The listing below should be printed exactly, every line of it. Skip the pictures.

##### Source excerpt

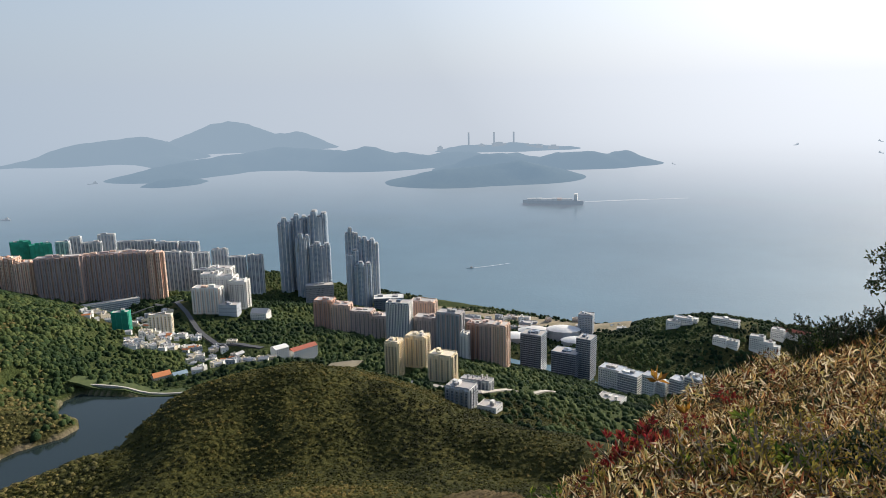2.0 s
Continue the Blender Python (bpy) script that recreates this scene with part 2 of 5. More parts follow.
# ridges: points of yaw, distance and height; slope of the flanks; half width of the crest
RIDGES = [
    ([(153.5, 600, 514), (151.3, 616, 531), (147.5, 645, 533), (143, 700, 525), (140.5, 735, 518), (138.6, 780, 523), (135.5, 920, 513)], 0.78, 4),
    ([(135.4, 960, 515), (133.6, 990, 531), (132.2, 1000, 551), (130.6, 1000, 557), (129.2, 1000, 549), (128.0, 1000, 517), (126.9, 1000, 474), (126.0, 1000, 427)], 1.25, 4),
    ([(153.5, 600, 514), (157, 605, 497), (160.6, 610, 465), (164.8, 602, 421), (167.5, 600, 375), (170.5, 590, 295), (174, 600, 230)], 1.0, 2),
    ([(143, 700, 530), (139, 480, 445), (134, 320, 408), (130, 180, 415), (130, 60, 462)], 0.50, 12),
    ([(127.2, 1000, 456), (126.0, 1000, 411), (124.6, 1000, 425), (122, 1050, 434), (121, 1290, 420), (117.5, 1380, 407), (115, 1450, 398), (112, 1600, 416), (109.5, 1650, 441), (106.7, 1650, 438),
      (103.5, 1650, 435), (98, 1650, 427), (93, 1620, 415), (86, 1650, 407), (81, 1690, 422), (79, 1720, 414), (74.5, 1740, 413),
      (69.4, 1730, 398), (66.7, 1700, 393), (63, 1690, 332), (58.6, 1700, 326), (54.4, 1750, 298), (50.3, 1850, 267), (46.4, 1950, 223), (42.8, 2050, 158), (39, 2100, 28)], 0.42, 8),
    ([(79, 1720, 421), (76.8, 1750, 495), (74.5, 1750, 500), (72.3, 1750, 474), (69.6, 1735, 403)], 0.75, 5),
    ([(74.5, 1600, 372), (71, 1300, 318), (66, 1000, 272), (60, 800, 240)], 0.40, 25),
    ([(93, 1620, 424), (88, 1250, 352), (82, 950, 285), (76, 760, 235)], 0.42, 20),
    ([(103.5, 1650, 440), (100, 1300, 380), (96, 1000, 320), (90, 800, 270)], 0.42, 20),
    ([(63, 1690, 357), (58, 1350, 300), (54, 1000, 262), (52, 820, 225)], 0.40, 25),
    ([(50.3, 1850, 256), (46, 1400, 245), (42, 1080, 240), (38.5, 850, 212), (36.5, 790, 180)], 0.42, 25),
    ([(114, 1350, 398), (112, 1000, 360), (108, 760, 330), (102, 620, 290)], 0.40, 30),
    ([(-14, 440, 260), (-4.7, 480, 248), (0.4, 505, 242), (4, 525, 236), (7.8, 552, 240), (10.7, 578, 242), (13.6, 597, 242), (16.6, 608, 261), (19.5, 608, 260), (23.5, 600, 252), (26.4, 592, 231), (29, 582, 221), (33.4, 566, 228), (37.4, 552, 228), (40.8, 542, 225), (43.2, 532, 216), (48, 520, 217)], 0.50, 5),
    ([(17, 600, 264), (15, 480, 236), (14, 380, 232), (12, 250, 285), (8, 120, 395)], 0.52, 10),
    ([(22, 600, 258), (28, 505, 236), (34, 450, 234), (41, 405, 246), (47, 370, 262)], 0.55, 5),
    ([(10, 570, 252), (6, 470, 236), (2, 380, 258), (0, 250, 320)], 0.55, 5),
    ([(52, 235, 375), (55, 240, 375), (64, 260, 372), (74, 290, 364), (79, 310, 366), (84.5, 330, 371), (90, 360, 371), (95, 390, 377), (98.7, 410, 388), (104, 440, 403), (107, 450, 410), (114, 450, 428), (125, 470, 434), (139, 480, 443)], 0.62, 10),
    ([(6, 640, 200), (2.5, 645, 199), (-1, 645, 190)], 0.42, 22),
    # settled shelves above the coast
    ([(40, 1950, 60), (36, 1680, 112), (33, 1660, 98), (27, 1600, 92), (24, 1350, 126), (18, 1060, 142), (8, 850, 154), (2, 680, 184)], 0.40, 55),
    ([(30, 1100, 150), (33, 950, 168), (28, 860, 168), (20, 850, 165)], 0.35, 45),
    ([(2, 680, 184), (-6, 850, 108), (-13, 980, 52), (-22, 1080, 40), (-38, 1100, 50)], 0.40, 40),
    ([(18, 1350, 112), (14, 1500, 60)], 0.40, 25),
    ([(34, 2350, 12), (28, 2150, 28), (21, 1980, 22), (14, 1780, 8), (4, 1560, 6), (-5, 1430, 6), (-11, 1390, 6)], 0.50, 120),
    ([(-13, 1360, 40), (-18, 1420, 62), (-24, 1440, 50), (-31, 1400, 38)], 0.36, 40),
    ([(58, 3150, 110), (55, 3150, 60), (52, 3120, 30), (44, 2950, 22), (41.5, 2900, 22)], 0.5, 110),
    ([(30.5, 2560, 25), (28.5, 2640, 42), (26.5, 2650, 22)], 0.35, 20),
]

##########

Correct response ::
2.0 s
Continue the Blender Python (bpy) script that recreates this scene with part 2 of 5. More parts follow.
# ridges: points of yaw, distance and height; slope of the flanks; half width of the crest
RIDGES = [
    ([(153.5, 600, 514), (151.3, 616, 531), (147.5, 645, 533), (143, 700, 525), (140.5, 735, 518), (138.6, 780, 523), (135.5, 920, 513)], 0.78, 4),
    ([(135.4, 960, 515), (133.6, 990, 531), (132.2, 1000, 551), (130.6, 1000, 557), (129.2, 1000, 549), (128.0, 1000, 517), (126.9, 1000, 474), (126.0, 1000, 427)], 1.25, 4),
    ([(153.5, 600, 514), (157, 605, 497), (160.6, 610, 465), (164.8, 602, 421), (167.5, 600, 375), (170.5, 590, 295), (174, 600, 230)], 1.0, 2),
    ([(143, 700, 530), (139, 480, 445), (134, 320, 408), (130, 180, 415), (130, 60, 462)], 0.50, 12),
    ([(127.2, 1000, 456), (126.0, 1000, 411), (124.6, 1000, 425), (122, 1050, 434), (121, 1290, 420), (117.5, 1380, 407), (115, 1450, 398), (112, 1600, 416), (109.5, 1650, 441), (106.7, 1650, 438),
      (103.5, 1650, 435), (98, 1650, 427), (93, 1620, 415), (86, 1650, 407), (81, 1690, 422), (79, 1720, 414), (74.5, 1740, 413),
      (69.4, 1730, 398), (66.7, 1700, 393), (63, 1690, 332), (58.6, 1700, 326), (54.4, 1750, 298), (50.3, 1850, 267), (46.4, 1950, 223), (42.8, 2050, 158), (39, 2100, 28)], 0.42, 8),
    ([(79, 1720, 421), (76.8, 1750, 495), (74.5, 1750, 500), (72.3, 1750, 474), (69.6, 1735, 403)], 0.75, 5),
    ([(74.5, 1600, 372), (71, 1300, 318), (66, 1000, 272), (60, 800, 240)], 0.40, 25),
    ([(93, 1620, 424), (88, 1250, 352), (82, 950, 285), (76, 760, 235)], 0.42, 20),
    ([(103.5, 1650, 440), (100, 1300, 380), (96, 1000, 320), (90, 800, 270)], 0.42, 20),
    ([(63, 1690, 357), (58, 1350, 300), (54, 1000, 262), (52, 820, 225)], 0.40, 25),
    ([(50.3, 1850, 256), (46, 1400, 245), (42, 1080, 240), (38.5, 850, 212), (36.5, 790, 180)], 0.42, 25),
    ([(114, 1350, 398), (112, 1000, 360), (108, 760, 330), (102, 620, 290)], 0.40, 30),
    ([(-14, 440, 260), (-4.7, 480, 248), (0.4, 505, 242), (4, 525, 236), (7.8, 552, 240), (10.7, 578, 242), (13.6, 597, 242), (16.6, 608, 261), (19.5, 608, 260), (23.5, 600, 252), (26.4, 592, 231), (29, 582, 221), (33.4, 566, 228), (37.4, 552, 228), (40.8, 542, 225), (43.2, 532, 216), (48, 520, 217)], 0.50, 5),
    ([(17, 600, 264), (15, 480, 236), (14, 380, 232), (12, 250, 285), (8, 120, 395)], 0.52, 10),
    ([(22, 600, 258), (28, 505, 236), (34, 450, 234), (41, 405, 246), (47, 370, 262)], 0.55, 5),
    ([(10, 570, 252), (6, 470, 236), (2, 380, 258), (0, 250, 320)], 0.55, 5),
    ([(52, 235, 375), (55, 240, 375), (64, 260, 372), (74, 290, 364), (79, 310, 366), (84.5, 330, 371), (90, 360, 371), (95, 390, 377), (98.7, 410, 388), (104, 440, 403), (107, 450, 410), (114, 450, 428), (125, 470, 434), (139, 480, 443)], 0.62, 10),
    ([(6, 640, 200), (2.5, 645, 199), (-1, 645, 190)], 0.42, 22),
    # settled shelves above the coast
    ([(40, 1950, 60), (36, 1680, 112), (33, 1660, 98), (27, 1600, 92), (24, 1350, 126), (18, 1060, 142), (8, 850, 154), (2, 680, 184)], 0.40, 55),
    ([(30, 1100, 150), (33, 950, 168), (28, 860, 168), (20, 850, 165)], 0.35, 45),
    ([(2, 680, 184), (-6, 850, 108), (-13, 980, 52), (-22, 1080, 40), (-38, 1100, 50)], 0.40, 40),
    ([(18, 1350, 112), (14, 1500, 60)], 0.40, 25),
    ([(34, 2350, 12), (28, 2150, 28), (21, 1980, 22), (14, 1780, 8), (4, 1560, 6), (-5, 1430, 6), (-11, 1390, 6)], 0.50, 120),
    ([(-13, 1360, 40), (-18, 1420, 62), (-24, 1440, 50), (-31, 1400, 38)], 0.36, 40),
    ([(58, 3150, 110), (55, 3150, 60), (52, 3120, 30), (44, 2950, 22), (41.5, 2900, 22)], 0.5, 110),
    ([(30.5, 2560, 25), (28.5, 2640, 42), (26.5, 2650, 22)], 0.35, 20),
]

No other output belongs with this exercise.